Augmented reality is the first catchword that comes to mind regarding wearables in industry: data goggles that, for example, show service technicians all the necessary information directly in their field of vision on the machine. The Fraunhofer Institute for Production Technology IPT, which is represented on the market with its own spin-off Oculavis , already presented figures for industrial use back in 2016: only 3.4% of the companies surveyed in Germany used smart glasses, while 15.1% were planning to do so.
These figures are likely to have increased significantly since then, especially if you consider further wearables. Portable technology could do a lot more according to a study by Frost & Sullivan TechVision . According to “ Wearable Technologies for Industrial Applications ”, IIoT technologies in caps or worn around the wrist and equipped with sensors, speech recognition, vision aids, or touch-sensitive technology could increase user safety and provide easy access to virtually unlimited data.
Developers are currently working on solutions that are lighter, more comfortable, and easier to handle.

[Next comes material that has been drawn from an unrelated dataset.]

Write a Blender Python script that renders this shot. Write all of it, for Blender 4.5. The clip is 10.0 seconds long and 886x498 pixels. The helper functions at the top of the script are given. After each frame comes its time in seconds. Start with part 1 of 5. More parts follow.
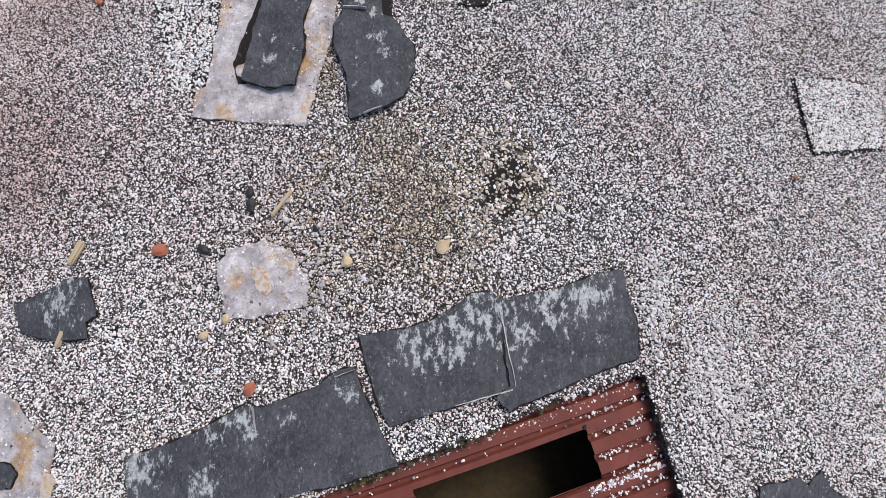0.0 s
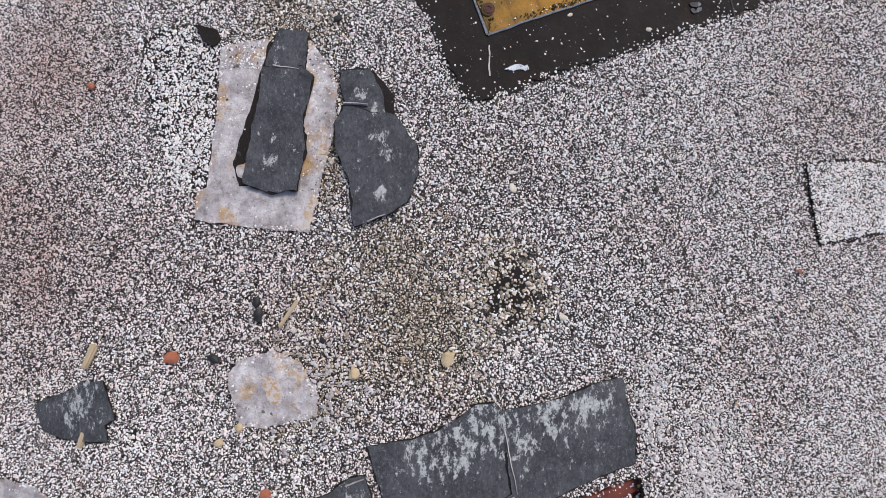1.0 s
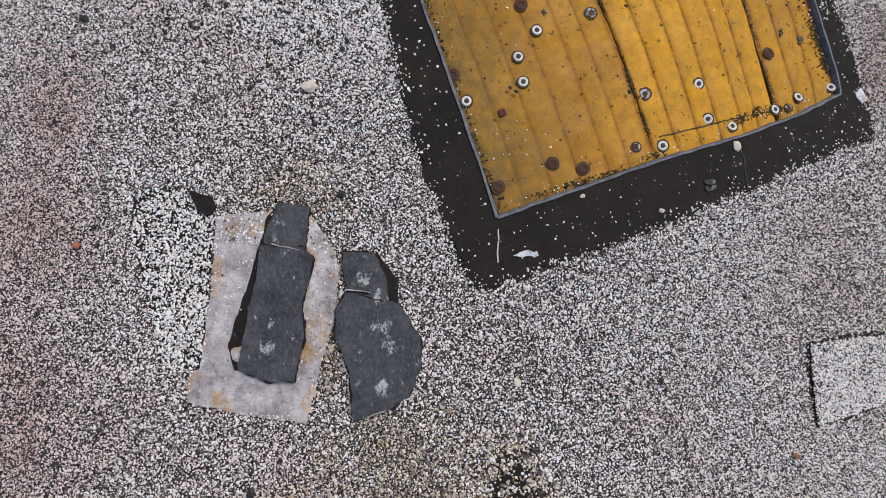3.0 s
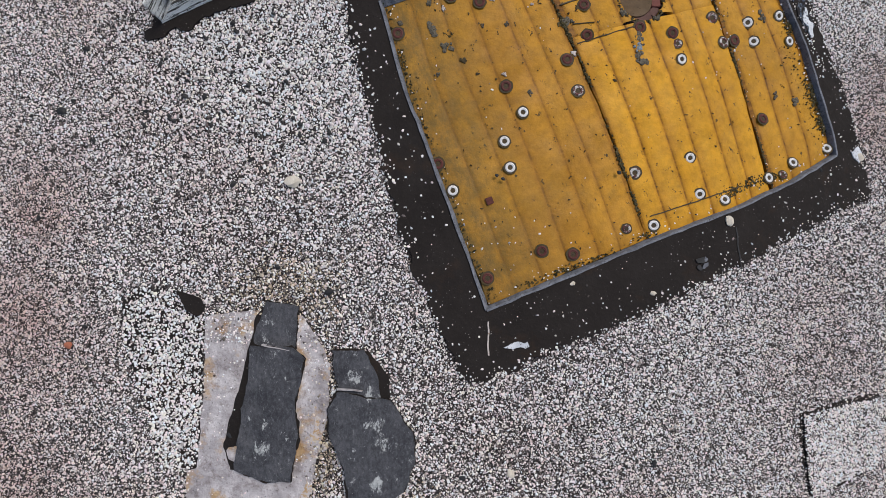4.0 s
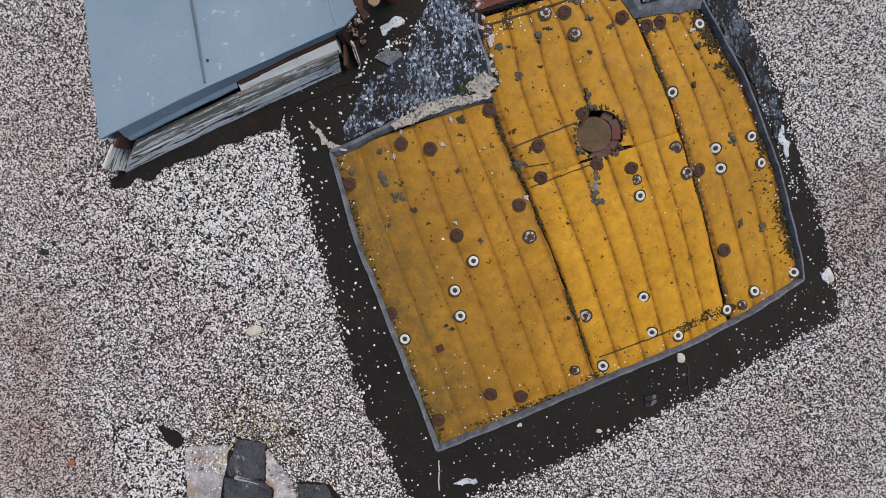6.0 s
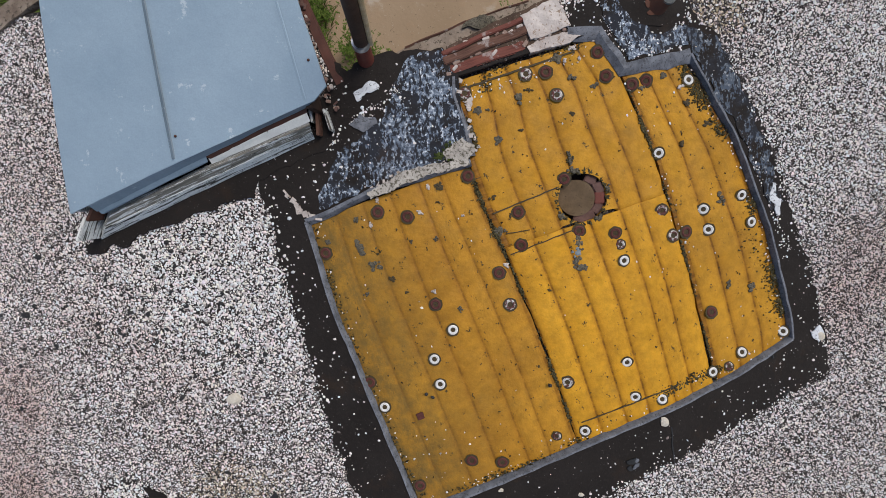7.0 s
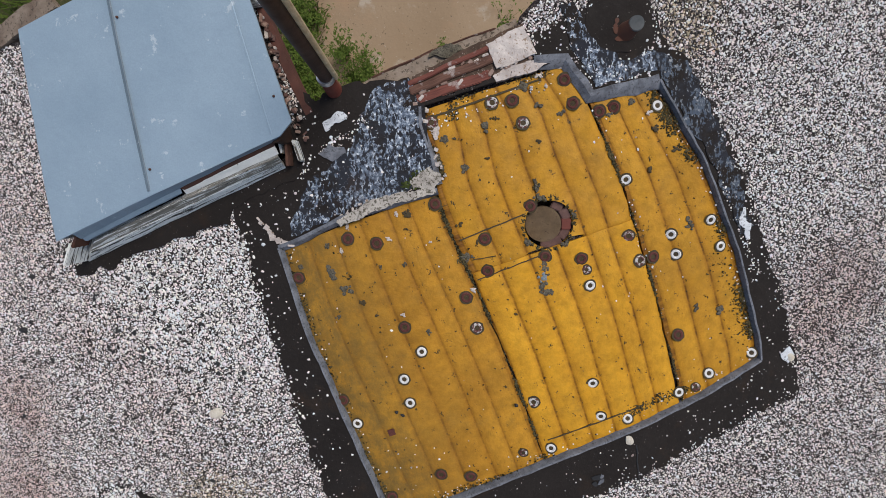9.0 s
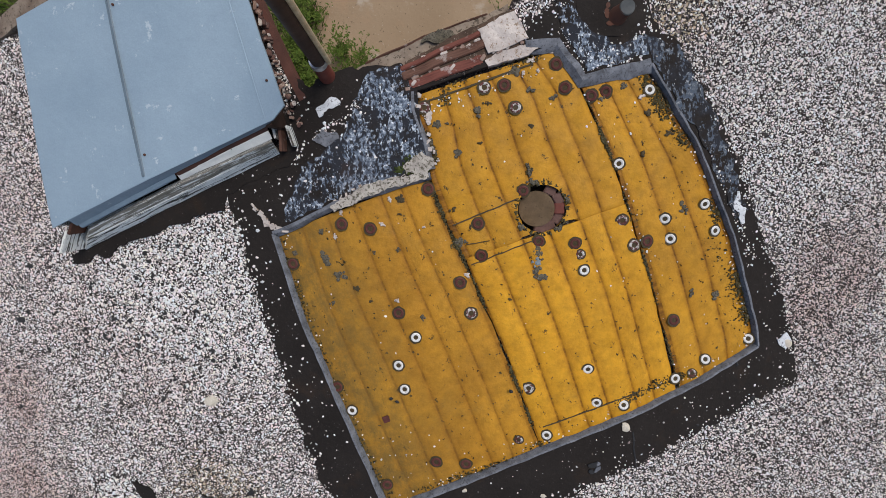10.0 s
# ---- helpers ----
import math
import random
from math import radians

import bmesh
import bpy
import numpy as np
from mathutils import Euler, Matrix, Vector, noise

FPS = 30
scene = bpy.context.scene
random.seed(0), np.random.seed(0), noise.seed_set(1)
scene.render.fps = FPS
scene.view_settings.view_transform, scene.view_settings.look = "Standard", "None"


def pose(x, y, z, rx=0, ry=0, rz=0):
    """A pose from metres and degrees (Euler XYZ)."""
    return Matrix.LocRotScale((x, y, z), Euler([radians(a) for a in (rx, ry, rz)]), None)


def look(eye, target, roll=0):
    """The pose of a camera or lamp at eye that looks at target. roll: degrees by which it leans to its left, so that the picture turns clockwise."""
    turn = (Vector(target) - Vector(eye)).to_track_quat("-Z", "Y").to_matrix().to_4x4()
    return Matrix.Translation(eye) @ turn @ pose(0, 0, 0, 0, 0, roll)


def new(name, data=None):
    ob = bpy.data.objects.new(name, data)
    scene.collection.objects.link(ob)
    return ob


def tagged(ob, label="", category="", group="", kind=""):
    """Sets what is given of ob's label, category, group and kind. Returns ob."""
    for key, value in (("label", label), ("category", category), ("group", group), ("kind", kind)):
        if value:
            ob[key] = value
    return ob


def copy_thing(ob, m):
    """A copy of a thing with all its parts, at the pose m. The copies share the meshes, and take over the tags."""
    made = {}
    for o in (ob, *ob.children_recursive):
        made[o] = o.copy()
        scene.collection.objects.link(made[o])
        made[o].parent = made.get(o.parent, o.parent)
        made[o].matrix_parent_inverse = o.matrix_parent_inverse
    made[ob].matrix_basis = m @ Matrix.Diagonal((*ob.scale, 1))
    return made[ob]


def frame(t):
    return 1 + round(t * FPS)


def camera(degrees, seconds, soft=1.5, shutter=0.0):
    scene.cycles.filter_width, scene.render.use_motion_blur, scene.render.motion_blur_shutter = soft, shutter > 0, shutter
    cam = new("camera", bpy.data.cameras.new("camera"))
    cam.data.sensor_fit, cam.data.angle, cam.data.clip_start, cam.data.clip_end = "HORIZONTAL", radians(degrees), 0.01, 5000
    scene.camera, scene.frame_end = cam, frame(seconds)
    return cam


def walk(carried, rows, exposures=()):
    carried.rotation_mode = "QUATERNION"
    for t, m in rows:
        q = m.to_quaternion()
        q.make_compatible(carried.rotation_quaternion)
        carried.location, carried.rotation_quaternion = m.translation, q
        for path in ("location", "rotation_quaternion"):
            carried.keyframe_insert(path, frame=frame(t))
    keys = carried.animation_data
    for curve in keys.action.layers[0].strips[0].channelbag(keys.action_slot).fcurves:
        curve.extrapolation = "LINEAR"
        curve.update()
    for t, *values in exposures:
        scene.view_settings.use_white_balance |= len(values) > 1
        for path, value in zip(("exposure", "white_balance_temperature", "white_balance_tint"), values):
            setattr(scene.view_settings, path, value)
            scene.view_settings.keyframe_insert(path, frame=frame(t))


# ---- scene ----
from mathutils import geometry

cam = camera(88.0, 10.0, soft=0.5)
# seconds, x, y, z, tip, lean, turn: a drone that flies low over the roof, looking down
PATH = [
    (0.0, -0.0453, -0.3957, 2.2446, 12.609, -1.123, 0.171),
    (0.1, -0.0465, -0.3643, 2.2527, 12.390, -1.099, 0.160),
    (0.2, -0.0479, -0.3260, 2.2626, 12.123, -1.069, 0.147),
    (0.3, -0.0510, -0.2458, 2.2833, 11.565, -1.006, 0.120),
    (0.4, -0.0537, -0.1726, 2.3023, 11.055, -0.949, 0.095),
    (0.5, -0.0585, -0.0471, 2.3347, 10.181, -0.851, 0.052),
    (0.6, -0.0599, 0.0456, 2.3490, 9.485, -0.860, 0.047),
    (0.7, -0.0612, 0.1337, 2.3627, 8.824, -0.869, 0.043),
    (0.8, -0.0630, 0.2495, 2.3806, 7.954, -0.880, 0.037),
    (0.9, -0.0641, 0.3237, 2.3921, 7.397, -0.887, 0.034),
    (1.0, -0.0655, 0.4164, 2.4064, 6.701, -0.896, 0.029),
    (1.1, -0.0654, 0.4571, 2.4125, 6.634, -0.822, 0.019),
    (1.2, -0.0652, 0.4977, 2.4186, 6.567, -0.747, 0.009),
    (1.3, -0.0650, 0.5485, 2.4262, 6.484, -0.654, -0.004),
    (1.4, -0.0649, 0.5831, 2.4313, 6.427, -0.591, -0.013),
    (1.5, -0.0648, 0.6197, 2.4368, 6.367, -0.524, -0.022),
    (1.6, -0.0637, 0.6683, 2.4377, 6.106, -0.574, -0.052),
    (1.7, -0.0626, 0.7169, 2.4385, 5.846, -0.624, -0.082),
    (1.8, -0.0607, 0.7991, 2.4400, 5.405, -0.708, -0.132),
    (1.9, -0.0588, 0.8813, 2.4414, 4.964, -0.792, -0.183),
    (2.0, -0.0563, 0.9934, 2.4434, 4.363, -0.907, -0.252),
    (2.1, -0.0743, 1.0539, 2.4444, 4.492, -1.225, 0.063),
    (2.2, -0.0933, 1.1178, 2.4454, 4.628, -1.562, 0.396),
    (2.3, -0.1194, 1.2053, 2.4468, 4.814, -2.021, 0.851),
    (2.4, -0.1384, 1.2692, 2.4478, 4.950, -2.358, 1.184),
    (2.5, -0.1564, 1.3297, 2.4488, 5.079, -2.676, 1.499),
    (2.6, -0.1654, 1.3790, 2.4388, 4.833, -2.671, 1.697),
    (2.7, -0.1724, 1.4177, 2.4310, 4.639, -2.667, 1.853),
    (3.8, -0.1412, 2.0095, 2.4689, 2.216, -2.323, 0.502),
    (3.9, -0.1247, 2.0822, 2.4626, 1.951, -2.268, 0.270),
    (4.0, -0.1083, 2.1548, 2.4563, 1.686, -2.213, 0.038),
    (4.1, -0.0870, 2.1883, 2.4575, 1.629, -2.021, -0.016),
    (4.2, -0.0586, 2.2330, 2.4590, 1.554, -1.764, -0.088),
    (4.3, -0.0278, 2.2813, 2.4607, 1.472, -1.487, -0.166),
    (4.4, -0.0088, 2.3111, 2.4618, 1.421, -1.316, -0.214),
    (4.5, 0.0101, 2.3409, 2.4628, 1.371, -1.145, -0.262),
    (4.6, 0.0199, 2.3801, 2.4658, 1.004, -1.081, -0.264),
    (4.7, 0.0330, 2.4323, 2.4699, 0.514, -0.995, -0.267),
    (4.8, 0.0603, 2.5411, 2.4783, -0.507, -0.816, -0.274),
    (4.9, 0.0821, 2.6282, 2.4850, -1.324, -0.672, -0.278),
    (5.0, 0.1192, 2.7762, 2.4965, -2.712, -0.429, -0.287),
    (5.1, 0.1487, 2.8466, 2.5008, -2.819, -0.195, -0.291),
    (5.2, 0.1782, 2.9170, 2.5051, -2.925, 0.040, -0.295),
    (5.3, 0.1994, 2.9678, 2.5083, -3.002, 0.208, -0.298),
    (5.4, 0.2182, 3.0128, 2.5110, -3.070, 0.358, -0.300),
    (5.5, 0.2371, 3.0579, 2.5138, -3.138, 0.508, -0.303),
    (5.6, 0.2496, 3.0968, 2.5161, -3.459, 0.600, -0.320),
    (5.7, 0.2628, 3.1379, 2.5186, -3.797, 0.696, -0.338),
    (5.8, 0.2739, 3.1725, 2.5206, -4.082, 0.778, -0.353),
    (5.9, 0.2871, 3.2136, 2.5231, -4.420, 0.874, -0.371),
    (6.0, 0.3066, 3.2741, 2.5267, -4.919, 1.017, -0.398),
    (6.1, 0.3134, 3.3153, 2.5107, -5.115, 1.051, -0.443),
    (6.2, 0.3228, 3.3721, 2.4885, -5.385, 1.098, -0.506),
    (7.3, 0.5138, 3.8453, 2.4215, -8.152, 1.968, -1.047),
    (7.4, 0.5272, 3.8679, 2.4282, -8.392, 2.017, -1.067),
    (7.5, 0.5405, 3.8906, 2.4348, -8.632, 2.066, -1.088),
    (7.6, 0.5599, 3.9190, 2.4342, -8.809, 2.220, -1.112),
    (7.7, 0.5741, 3.9397, 2.4338, -8.939, 2.333, -1.129),
    (7.8, 0.5884, 3.9605, 2.4334, -9.069, 2.446, -1.146),
    (7.9, 0.5974, 3.9738, 2.4331, -9.152, 2.518, -1.158),
    (8.0, 0.6052, 3.9851, 2.4329, -9.223, 2.580, -1.167),
    (8.5, 0.6648, 4.0175, 2.4403, -9.639, 3.046, -1.079),
    (9.0, 0.7239, 4.0073, 2.4391, -9.835, 3.511, -1.126),
    (9.5, 0.7529, 3.9520, 2.4500, -9.367, 3.653, -1.223),
    (10.0, 0.7770, 3.8903, 2.4574, -9.094, 3.869, -1.444),
]
EXPOSURE = [(0.0, 0.36, 6720, 13), (1.0, 0.19, 6720, 13), (2.0, 0.02, 6740, 12), (4.0, -0.03, 6780, 11), (6.0, -0.09, 6800, 10), (7.5, -0.01, 6800, 10), (10.0, 0.0, 6800, 10)]
walk(cam, [(t, pose(x, y, z, a, b, c)) for t, x, y, z, a, b, c in PATH], EXPOSURE)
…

They should improve ergonomics, reduce problems caused by fatigue, and ensure work safety thanks to longer battery life and advanced sensor technologies. For example, there are mechatronic exoskeletons by the Swiss company nonee to assist with work done in a standing position. In Scharnhausen, Festo uses ProGlove gloves with an integrated hand-held scanner . For other tasks that require both hands, smartwatches (such as from Trekstor or Asys ) provide information about orders and goods receipts; as an alternative, there is also a pick-by-voice solution by topsystem for hanging around the neck .
Especially when it comes to assistance systems, the boundary between wearables and Cobots is ultimately blurry. Wearables are generally also helpful in documentation, for training new employees, for remote maintenance and, of course, to display real-time information about the production system. The Frost & Sullivan study therefore expects highly disruptive developments in the wearables market over the next two to five years.